The recent five-performance run of Shange's play at the Langston Hughes Theatre of the Schomberg Center in Harlem closed March 18.

"My interpretation of colored girls, " Faison told Playbill On-Line, "was that I would be able to put it more into a play form by using the all of the women [on stage] to fill out the other voices. In other words, I would use other cast members and their actions as if it were a play, so that they become characters in each other's poems." Faison said the play became more interesting and fun when the audience was able to "laugh a little more and see the plight of women trying to find their voices." To that end, Faison used "snippets" of recorded material featuring the works of music artists like Missy Elliott, Lauryn Hill and Mary J. Blige, which are scattered appropriately throughout the colored girls production so that "young girls can easily identify with the material." Featured in the American Place Theatre cast of colored girls are Carol-Jean Lewis (woman in green), Eleanor McCoy (woman in red), Lizan Mitchell (woman in purple), Novella Nelson (woman in brown), J. Ieasha Prime (woman in yellow), Katharine J. Smith (woman in orange) and Jackee (woman in blue). (Eleanor McCoy's daughter, Sanaa Lathan stars in the Gina Price film, "Love and Basketball" opposite Omar Epps.)

A noted choreographer, colored girls director Faison's other Broadway credits include Tony nominated work for Porgy and Bess, Don't Bother, I Can't Cope, and Timon of Athens.

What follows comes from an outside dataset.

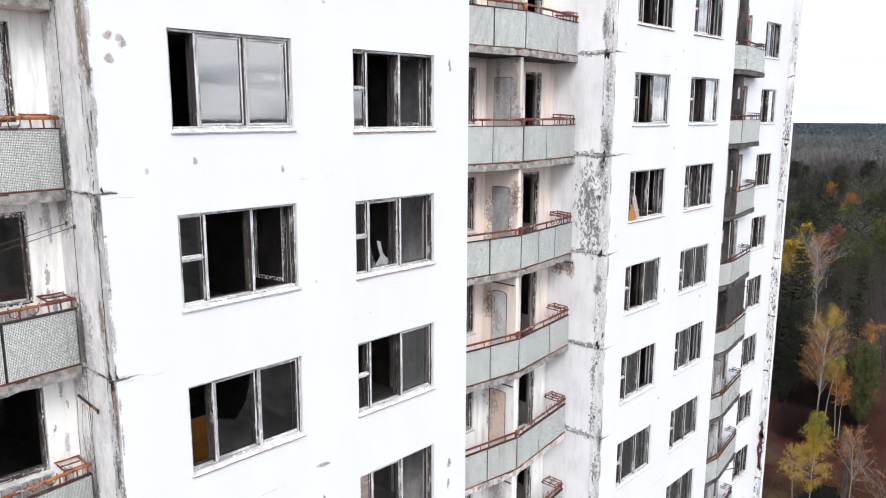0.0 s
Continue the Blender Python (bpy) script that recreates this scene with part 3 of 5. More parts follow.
def dress_edge(wall, w, r, e0):
    """Broken joints and flaking along the left edge of one storey's panel."""
    rnd = random.Random(r * 13 + w * 5 + 2)
    z = level(r)
    on_side = Matrix.Rotation(radians(-90), 4, "Z")          # the x of a strip runs along -y, its depth along -x
    upright = Matrix.Rotation(radians(-90), 4, "Y")           # the x of a strip runs upwards
    def put(name, g, mat, at, label=""):
        part(name, g.mesh(name, M[mat]), wall, label, at)
    ln = rnd.uniform(0.25, 0.5) + (0.4 if rnd.random() < 0.35 else 0.0)
    if w == 0 and r < 4:
        ln *= 0.4
    put("joint_crack", ribbon(rnd.random(), ln * 0.8, 0.006, 0.004, 0.12, 0.8), "crack", Matrix.Translation((e0 + 0.0, -0.001, z)), "dirty open joint")
    put("joint_mortar", ribbon(rnd.random(), ln * 1.2, 0.012, 0.003, 0.35, 0.6), "mortar", Matrix.Translation((e0 + 0.02, -0.001, z + 0.02)), "crumbling joint mortar")
    put("joint_mortar", ribbon(rnd.random(), rnd.uniform(0.3, 1.0), 0.006, 0.002, 0.6, 0.7), "mortar", Matrix.Translation((e0 + rnd.uniform(0.4, 5.0), -0.001, z + rnd.uniform(-0.02, 0.06))), "crumbling joint mortar")
    # along the side wall
    put("joint_mortar", ribbon(rnd.random(), 1.95, 0.03, 0.006, 0.1, 0.7), "mortar", Matrix.Translation((e0 - 0.001, 1.98, z)) @ on_side, "crumbling joint mortar")
    put("joint_crack", ribbon(rnd.random(), 1.9, 0.011, 0.009, 0.25, 0.9), "crack", Matrix.Translation((e0 - 0.001, 1.97, z - 0.02)) @ on_side, "dirty open joint")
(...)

"Irene Lewis from [Baltimore's] Center Stage approached me about colored girls and I had second thoughts about it at first because of all the male-bashing associated with the first production," Faison said. "But looking at colored girls now, 25 years later, I realized this was an artist and a poet and a very dynamic force." Faison said that playwright Shange was able to capture the rage women have experienced for centuries. "She was very representative of black women seeking a voice," Faison said. "But, remember that black men had little voice and black women had even less, so when she came out with this fierce voice, she was ahead of her time a little bit.

"After reading the last poem in the piece," Faison said, "I asked the author, 'Who's to blame in all of this?' and she told me, 'Both of them, the man and the woman.'"

Seeking to interpret the playwrights sense of the relationships between men and women, Faison said that "once that ball starts rolling, the fierceness grows and pretty soon understanding can't find its way inside. But if we are nicer or kinder to each other, we become better people. It's always easy for men to forget that some women are as jockey and as forceful and ambitious as men. This piece allows them that, which is necessary for them to be complete and whole. I tried to give the audience a kind of insight into each one of the women and maybe put up some of the reasons for their [character's] attitude. They're not completely on the bottom anymore, women have more money, more power, and you really can't look at them as `colored girls of the '70s' anymore. We can look at their history and see how far they've come."